Latitude: 51.696 / 51°41'45"N
Longitude: -4.8584 / 4°51'30"W
OS Eastings: 202550
OS Northings: 203560
OS Grid: SN025035
Mapcode National: GBR G9.TBFC
Mapcode Global: VH1S1.QMXQ
Plus Code: 9C3QM4WR+9J
Entry Name: Paskeston Hall
Listing Date: 14 May 1970
Last Amended: 12 September 1996
Grade: II
Source: Cadw
Source ID: 5957
Building Class: Domestic
ID on this website: 300005957
Location: At the N side of the unclassified road leading from Cosheston to Milton, in private grounds about 300 m from the road. There is a gate-lodge at the estate entrance. At the rear of the Hall are a coa
County: Pembrokeshire
Town: Pembroke Dock
Community: Cosheston
Community: Cosheston
Locality: Paskeston
Traditional County: Pembrokeshire
Tagged with: House
An early C18 house to which a much larger house has been added at the S. The new part was probably added c. 1835-55 by John Cooper, architect, of Pembroke Dock, and its semi-circular staircase built by James Leach, carpenter, also of Pembroke Dock. Paskeston Hall was the residence of the Roch family, who were important landowners in Cosheston. From the late C19 it was owned by the Allen family. It was requisitioned during the Second World War for prisoners and Land Army personnel, and was subsequently owned by the Parcell family until c.1972.
The early house is of two storeys plus an attic, with a large double-roofed rear wing.

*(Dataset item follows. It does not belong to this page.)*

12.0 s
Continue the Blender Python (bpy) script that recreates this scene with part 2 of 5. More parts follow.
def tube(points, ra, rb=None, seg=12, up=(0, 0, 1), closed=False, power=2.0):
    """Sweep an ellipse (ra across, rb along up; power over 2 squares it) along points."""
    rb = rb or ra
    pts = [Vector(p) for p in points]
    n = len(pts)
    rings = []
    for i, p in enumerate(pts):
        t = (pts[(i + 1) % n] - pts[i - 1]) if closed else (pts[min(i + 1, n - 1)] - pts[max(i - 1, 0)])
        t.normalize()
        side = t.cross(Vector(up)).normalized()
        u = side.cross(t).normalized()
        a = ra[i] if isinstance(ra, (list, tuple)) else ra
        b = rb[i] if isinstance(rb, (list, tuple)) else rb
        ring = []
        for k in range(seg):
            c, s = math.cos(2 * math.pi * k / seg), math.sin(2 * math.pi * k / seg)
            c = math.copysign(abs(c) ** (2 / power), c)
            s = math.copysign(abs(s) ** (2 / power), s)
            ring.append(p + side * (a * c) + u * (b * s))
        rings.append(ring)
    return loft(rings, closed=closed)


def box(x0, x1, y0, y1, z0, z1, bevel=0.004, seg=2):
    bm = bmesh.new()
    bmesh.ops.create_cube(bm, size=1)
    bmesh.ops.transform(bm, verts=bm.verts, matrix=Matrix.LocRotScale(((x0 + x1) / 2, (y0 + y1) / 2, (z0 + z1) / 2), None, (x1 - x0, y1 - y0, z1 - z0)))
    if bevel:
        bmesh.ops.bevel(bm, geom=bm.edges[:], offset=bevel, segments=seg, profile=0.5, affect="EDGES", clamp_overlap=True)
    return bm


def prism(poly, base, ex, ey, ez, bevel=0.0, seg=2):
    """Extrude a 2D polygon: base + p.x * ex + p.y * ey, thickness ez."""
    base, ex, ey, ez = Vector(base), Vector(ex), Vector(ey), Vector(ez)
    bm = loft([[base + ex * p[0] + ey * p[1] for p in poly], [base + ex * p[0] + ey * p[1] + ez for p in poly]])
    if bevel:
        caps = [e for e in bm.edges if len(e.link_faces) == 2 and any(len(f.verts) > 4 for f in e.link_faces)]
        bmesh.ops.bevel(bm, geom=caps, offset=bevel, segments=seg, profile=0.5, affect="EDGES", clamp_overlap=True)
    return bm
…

It faces W to the approach drive. Range of three windows to the front with a boldly advanced central section. Rubble masonry rendered and coloured light grey. The roof is of slate with a hipped extension over the advanced part. It has a deep eaves projection at the front. Large 12-pane sash windows with recessed frames and thin glazing bars.

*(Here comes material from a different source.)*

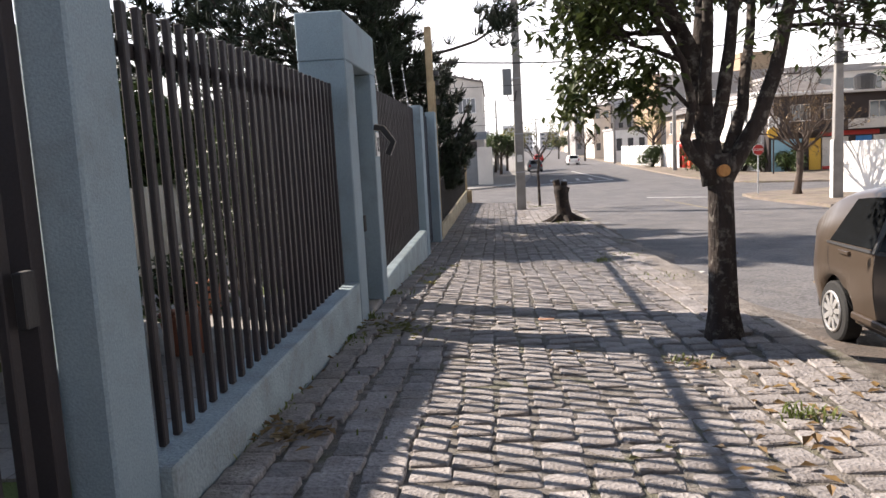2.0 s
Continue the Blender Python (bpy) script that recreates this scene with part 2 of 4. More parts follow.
WINDOW = mat("window_glass", (0.05, 0.06, 0.07), (0.04, 0.05, 0.06), 1, 0.08, 0, 0, 30, spec=0.8)
METAL = mat("galvanised_metal", (0.42, 0.43, 0.44), (0.33, 0.34, 0.35), 4, 0.5, 0.6, 0.1, 60)
GREYBOX = mat("grey_painted_metal", (0.20, 0.21, 0.22), (0.17, 0.18, 0.19), 3, 0.5, 0.1, 0.05, 60)
CABLE = mat("black_cable", (0.02, 0.02, 0.02), (0.018, 0.018, 0.018), 3, 0.7, 0, 0, 60)
ROADPAINT = mat("worn_white_road_paint", (0.62, 0.61, 0.58), (0.28, 0.27, 0.26), 2.5, 0.85, 0, 0.3, 50)
YELLOWLINE = mat("worn_yellow_road_paint", (0.30, 0.24, 0.13), (0.17, 0.15, 0.11), 2.0, 0.85, 0, 0.3, 50)
SOIL = mat("reddish_verge_soil", (0.23, 0.185, 0.15), (0.15, 0.122, 0.10), 1.2, 0.95, 0, 0.8, 25, 0, 0, ((0.16, 0.17, 0.06), 0.6, 0.9), grain=0.35)
GUTTER = mat("gutter_dust", (0.13, 0.105, 0.087), (0.085, 0.072, 0.063), 2.5, 0.95, 0, 0.9, 30, 0, 0, ((0.16, 0.11, 0.075), 0.6, 1.5), grain=0.35)
BRICKORANGE = mat("orange_brick", (0.40, 0.22, 0.145), (0.31, 0.175, 0.12), 12, 0.9, 0, 0.4, 60)
TERRACOTTA = mat("terracotta", (0.36, 0.13, 0.07), (0.28, 0.10, 0.055), 6, 0.85, 0, 0.2, 50)
# pale render with distance haze mixed into the base colour
FARHAZE = mat("pale_render_haze_tint", (0.55, 0.55, 0.56), (0.45, 0.45, 0.47), 0.05, 0.9, 0, 0, 3, 0.2)
HILLGREEN = mat("distant_woods", (0.13, 0.16, 0.12), (0.18, 0.19, 0.15), 0.03, 0.95, 0, 0, 2)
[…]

C19 additions: a large extension was built at the S. Two storeys, roughcast and painted light grey. A low-pitched roof, slated and hipped, with boldly projecting eaves above a bracketed cornice. This extension is now the dominant mass of the building, to which the original house is in the relationship of a N wing. The new part has a separate entrance also facing W, but its main elevation is the S-facing garden front with a large segmental bow at its centre. To the garden front there are large 12-pane sash windows. The windows in the bow and the outer ground floor windows are tripartite sashes. All the windows have internal shutters. A flat-roofed entrance porch and a conservatory of timber and glass, both added in the late C19, extend along the W front.
In the 1970 list description the interior of the early house is said to have the following features: an early C18 staircase: square newels with capping; turned balusters and close string. A first-floor mantel has a dentil cornice, similar but simpler mantels at second floor level. Ground-floor doors with six sunk panels. Upper floor doors with two fielded panels. Panelled window shutters.
Listed as an important house of two periods, with early C18 features in the older N part and a finely proportioned garden front of Regency character in the recent S part.